Bechamel Sauce

There is nothing nicer than a ‘good old fashioned Bechamel Sauce’.

What is a Bechamel Sauce?  Simply put – a creamy white savoury sauce.
Ingredients
1 small onion
1 small carrot
1 celery stick
Bouquet garni
8 black peppercorns
A pinch of freshly grated nutmeg
300 ml of milk
25 g of butter
25 g plain flour
30 ml fresh cream
Salt
Ground black pepper
Peel and finely chop the vegetables.  
Put the vegetables, flavourings and milk in a pan and bring to the boil. 
Remove from heat.
Melt the butter in a pan and remove from the heat (don’t allow the butter to turn brown).

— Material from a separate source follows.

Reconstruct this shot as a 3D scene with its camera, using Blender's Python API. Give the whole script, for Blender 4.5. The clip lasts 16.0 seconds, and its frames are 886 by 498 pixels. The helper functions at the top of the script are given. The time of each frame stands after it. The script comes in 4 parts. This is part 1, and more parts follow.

Stir in the flour and return to the heat and cook for a further 1-2 minutes, stirring continuously to make a ‘roux’.
Reheat the flavoured milk until almost boiling then strain into a jug, pressing the vegetables with a spoon to get all the juices.
Gradually add the milk to the roux, stirring constantly until smooth (Watch out for lumps).
Simmer gently for 3 – 4 minutes; continue stirring gently.
Remove the pot/pan from the heat and season the sauce to taste and stir in the cream
  I use the Bechamel Sauce as a base for many different sauces.